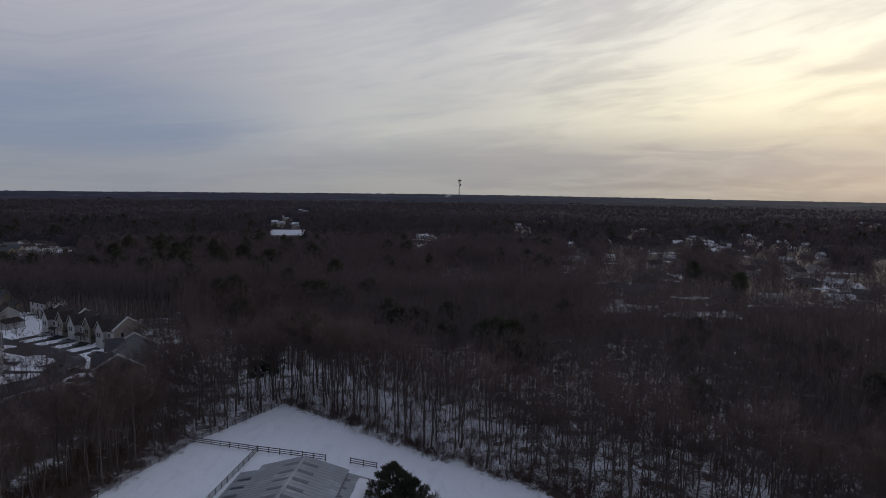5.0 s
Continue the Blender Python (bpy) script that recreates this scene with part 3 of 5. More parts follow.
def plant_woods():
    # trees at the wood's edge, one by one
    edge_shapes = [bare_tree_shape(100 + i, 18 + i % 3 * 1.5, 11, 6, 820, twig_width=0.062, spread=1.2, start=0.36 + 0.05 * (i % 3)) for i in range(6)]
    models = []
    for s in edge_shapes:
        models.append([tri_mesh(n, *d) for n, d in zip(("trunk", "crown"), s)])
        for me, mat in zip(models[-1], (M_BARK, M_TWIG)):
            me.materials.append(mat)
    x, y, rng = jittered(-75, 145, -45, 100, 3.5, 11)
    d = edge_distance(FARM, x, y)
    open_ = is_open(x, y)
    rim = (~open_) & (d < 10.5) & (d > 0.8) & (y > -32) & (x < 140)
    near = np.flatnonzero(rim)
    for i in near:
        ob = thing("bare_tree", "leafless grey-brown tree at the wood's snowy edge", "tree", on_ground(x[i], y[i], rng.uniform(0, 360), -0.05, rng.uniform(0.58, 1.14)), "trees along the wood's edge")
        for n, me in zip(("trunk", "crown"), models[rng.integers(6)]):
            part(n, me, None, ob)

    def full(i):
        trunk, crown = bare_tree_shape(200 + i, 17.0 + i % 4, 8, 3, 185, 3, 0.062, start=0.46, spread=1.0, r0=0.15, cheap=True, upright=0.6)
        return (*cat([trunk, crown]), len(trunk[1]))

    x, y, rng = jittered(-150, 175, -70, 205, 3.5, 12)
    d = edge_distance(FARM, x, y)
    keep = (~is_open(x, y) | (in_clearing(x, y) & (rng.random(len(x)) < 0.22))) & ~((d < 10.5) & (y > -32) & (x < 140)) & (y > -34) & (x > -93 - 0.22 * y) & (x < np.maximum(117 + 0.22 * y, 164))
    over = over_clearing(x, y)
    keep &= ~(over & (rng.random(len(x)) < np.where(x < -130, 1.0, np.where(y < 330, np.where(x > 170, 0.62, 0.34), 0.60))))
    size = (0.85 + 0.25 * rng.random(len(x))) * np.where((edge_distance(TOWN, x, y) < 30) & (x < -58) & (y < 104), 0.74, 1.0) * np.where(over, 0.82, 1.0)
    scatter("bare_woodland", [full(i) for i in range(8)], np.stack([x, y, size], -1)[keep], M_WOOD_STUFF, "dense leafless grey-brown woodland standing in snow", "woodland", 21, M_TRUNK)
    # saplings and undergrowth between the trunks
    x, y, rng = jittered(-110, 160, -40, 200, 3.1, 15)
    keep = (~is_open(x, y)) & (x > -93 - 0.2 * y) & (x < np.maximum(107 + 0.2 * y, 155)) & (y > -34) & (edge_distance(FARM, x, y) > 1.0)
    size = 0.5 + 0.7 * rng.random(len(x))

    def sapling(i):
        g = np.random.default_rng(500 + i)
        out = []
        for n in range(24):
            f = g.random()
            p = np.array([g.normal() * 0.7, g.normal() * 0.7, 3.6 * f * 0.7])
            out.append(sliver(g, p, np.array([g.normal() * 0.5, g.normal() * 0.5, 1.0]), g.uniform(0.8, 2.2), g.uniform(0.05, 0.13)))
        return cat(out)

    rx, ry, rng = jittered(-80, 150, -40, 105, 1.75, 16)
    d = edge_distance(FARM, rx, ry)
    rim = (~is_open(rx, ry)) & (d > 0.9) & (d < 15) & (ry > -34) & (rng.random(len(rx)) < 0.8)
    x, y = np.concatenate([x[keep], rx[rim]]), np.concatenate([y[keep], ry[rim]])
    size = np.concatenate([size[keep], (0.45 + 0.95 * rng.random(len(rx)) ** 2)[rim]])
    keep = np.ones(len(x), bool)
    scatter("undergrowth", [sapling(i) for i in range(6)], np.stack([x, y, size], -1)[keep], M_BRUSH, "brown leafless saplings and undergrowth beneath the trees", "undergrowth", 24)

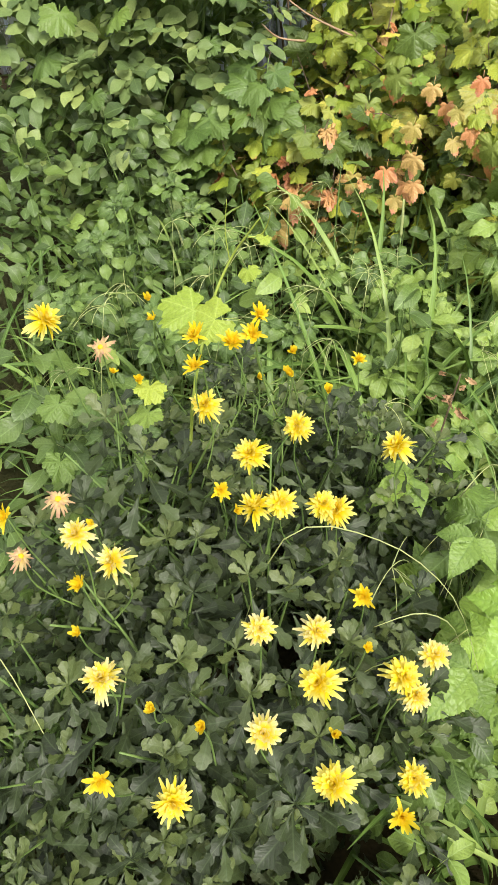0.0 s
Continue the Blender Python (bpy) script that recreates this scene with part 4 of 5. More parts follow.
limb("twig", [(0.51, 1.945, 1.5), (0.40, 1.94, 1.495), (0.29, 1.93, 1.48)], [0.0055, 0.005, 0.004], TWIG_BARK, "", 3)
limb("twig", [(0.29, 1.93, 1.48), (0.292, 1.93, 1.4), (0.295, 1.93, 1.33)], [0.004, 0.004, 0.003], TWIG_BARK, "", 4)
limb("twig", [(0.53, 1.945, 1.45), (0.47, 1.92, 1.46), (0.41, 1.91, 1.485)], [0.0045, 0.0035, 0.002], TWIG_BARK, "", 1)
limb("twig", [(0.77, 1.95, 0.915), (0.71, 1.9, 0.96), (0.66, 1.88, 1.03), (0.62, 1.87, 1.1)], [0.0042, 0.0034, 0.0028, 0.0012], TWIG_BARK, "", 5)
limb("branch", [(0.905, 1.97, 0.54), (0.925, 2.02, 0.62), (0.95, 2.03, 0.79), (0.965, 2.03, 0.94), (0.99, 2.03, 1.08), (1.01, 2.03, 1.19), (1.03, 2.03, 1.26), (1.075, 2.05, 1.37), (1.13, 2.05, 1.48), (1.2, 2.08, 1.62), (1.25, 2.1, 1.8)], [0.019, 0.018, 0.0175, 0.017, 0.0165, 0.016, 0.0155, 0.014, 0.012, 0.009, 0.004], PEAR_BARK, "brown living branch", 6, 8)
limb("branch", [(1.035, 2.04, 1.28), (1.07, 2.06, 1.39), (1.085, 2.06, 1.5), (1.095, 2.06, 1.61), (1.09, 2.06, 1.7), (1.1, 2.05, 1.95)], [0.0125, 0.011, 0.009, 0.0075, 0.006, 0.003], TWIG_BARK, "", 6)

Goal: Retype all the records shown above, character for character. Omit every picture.

Solution for this task:
5.0 s
Continue the Blender Python (bpy) script that recreates this scene with part 3 of 5. More parts follow.
def plant_woods():
    # trees at the wood's edge, one by one
    edge_shapes = [bare_tree_shape(100 + i, 18 + i % 3 * 1.5, 11, 6, 820, twig_width=0.062, spread=1.2, start=0.36 + 0.05 * (i % 3)) for i in range(6)]
    models = []
    for s in edge_shapes:
        models.append([tri_mesh(n, *d) for n, d in zip(("trunk", "crown"), s)])
        for me, mat in zip(models[-1], (M_BARK, M_TWIG)):
            me.materials.append(mat)
    x, y, rng = jittered(-75, 145, -45, 100, 3.5, 11)
    d = edge_distance(FARM, x, y)
    open_ = is_open(x, y)
    rim = (~open_) & (d < 10.5) & (d > 0.8) & (y > -32) & (x < 140)
    near = np.flatnonzero(rim)
    for i in near:
        ob = thing("bare_tree", "leafless grey-brown tree at the wood's snowy edge", "tree", on_ground(x[i], y[i], rng.uniform(0, 360), -0.05, rng.uniform(0.58, 1.14)), "trees along the wood's edge")
        for n, me in zip(("trunk", "crown"), models[rng.integers(6)]):
            part(n, me, None, ob)

    def full(i):
        trunk, crown = bare_tree_shape(200 + i, 17.0 + i % 4, 8, 3, 185, 3, 0.062, start=0.46, spread=1.0, r0=0.15, cheap=True, upright=0.6)
        return (*cat([trunk, crown]), len(trunk[1]))

    x, y, rng = jittered(-150, 175, -70, 205, 3.5, 12)
    d = edge_distance(FARM, x, y)
    keep = (~is_open(x, y) | (in_clearing(x, y) & (rng.random(len(x)) < 0.22))) & ~((d < 10.5) & (y > -32) & (x < 140)) & (y > -34) & (x > -93 - 0.22 * y) & (x < np.maximum(117 + 0.22 * y, 164))
    over = over_clearing(x, y)
    keep &= ~(over & (rng.random(len(x)) < np.where(x < -130, 1.0, np.where(y < 330, np.where(x > 170, 0.62, 0.34), 0.60))))
    size = (0.85 + 0.25 * rng.random(len(x))) * np.where((edge_distance(TOWN, x, y) < 30) & (x < -58) & (y < 104), 0.74, 1.0) * np.where(over, 0.82, 1.0)
    scatter("bare_woodland", [full(i) for i in range(8)], np.stack([x, y, size], -1)[keep], M_WOOD_STUFF, "dense leafless grey-brown woodland standing in snow", "woodland", 21, M_TRUNK)
    # saplings and undergrowth between the trunks
    x, y, rng = jittered(-110, 160, -40, 200, 3.1, 15)
    keep = (~is_open(x, y)) & (x > -93 - 0.2 * y) & (x < np.maximum(107 + 0.2 * y, 155)) & (y > -34) & (edge_distance(FARM, x, y) > 1.0)
    size = 0.5 + 0.7 * rng.random(len(x))

    def sapling(i):
        g = np.random.default_rng(500 + i)
        out = []
        for n in range(24):
            f = g.random()
            p = np.array([g.normal() * 0.7, g.normal() * 0.7, 3.6 * f * 0.7])
            out.append(sliver(g, p, np.array([g.normal() * 0.5, g.normal() * 0.5, 1.0]), g.uniform(0.8, 2.2), g.uniform(0.05, 0.13)))
        return cat(out)

    rx, ry, rng = jittered(-80, 150, -40, 105, 1.75, 16)
    d = edge_distance(FARM, rx, ry)
    rim = (~is_open(rx, ry)) & (d > 0.9) & (d < 15) & (ry > -34) & (rng.random(len(rx)) < 0.8)
    x, y = np.concatenate([x[keep], rx[rim]]), np.concatenate([y[keep], ry[rim]])
    size = np.concatenate([size[keep], (0.45 + 0.95 * rng.random(len(rx)) ** 2)[rim]])
    keep = np.ones(len(x), bool)
    scatter("undergrowth", [sapling(i) for i in range(6)], np.stack([x, y, size], -1)[keep], M_BRUSH, "brown leafless saplings and undergrowth beneath the trees", "undergrowth", 24)

0.0 s
Continue the Blender Python (bpy) script that recreates this scene with part 4 of 5. More parts follow.
limb("twig", [(0.51, 1.945, 1.5), (0.40, 1.94, 1.495), (0.29, 1.93, 1.48)], [0.0055, 0.005, 0.004], TWIG_BARK, "", 3)
limb("twig", [(0.29, 1.93, 1.48), (0.292, 1.93, 1.4), (0.295, 1.93, 1.33)], [0.004, 0.004, 0.003], TWIG_BARK, "", 4)
limb("twig", [(0.53, 1.945, 1.45), (0.47, 1.92, 1.46), (0.41, 1.91, 1.485)], [0.0045, 0.0035, 0.002], TWIG_BARK, "", 1)
limb("twig", [(0.77, 1.95, 0.915), (0.71, 1.9, 0.96), (0.66, 1.88, 1.03), (0.62, 1.87, 1.1)], [0.0042, 0.0034, 0.0028, 0.0012], TWIG_BARK, "", 5)
limb("branch", [(0.905, 1.97, 0.54), (0.925, 2.02, 0.62), (0.95, 2.03, 0.79), (0.965, 2.03, 0.94), (0.99, 2.03, 1.08), (1.01, 2.03, 1.19), (1.03, 2.03, 1.26), (1.075, 2.05, 1.37), (1.13, 2.05, 1.48), (1.2, 2.08, 1.62), (1.25, 2.1, 1.8)], [0.019, 0.018, 0.0175, 0.017, 0.0165, 0.016, 0.0155, 0.014, 0.012, 0.009, 0.004], PEAR_BARK, "brown living branch", 6, 8)
limb("branch", [(1.035, 2.04, 1.28), (1.07, 2.06, 1.39), (1.085, 2.06, 1.5), (1.095, 2.06, 1.61), (1.09, 2.06, 1.7), (1.1, 2.05, 1.95)], [0.0125, 0.011, 0.009, 0.0075, 0.006, 0.003], TWIG_BARK, "", 6)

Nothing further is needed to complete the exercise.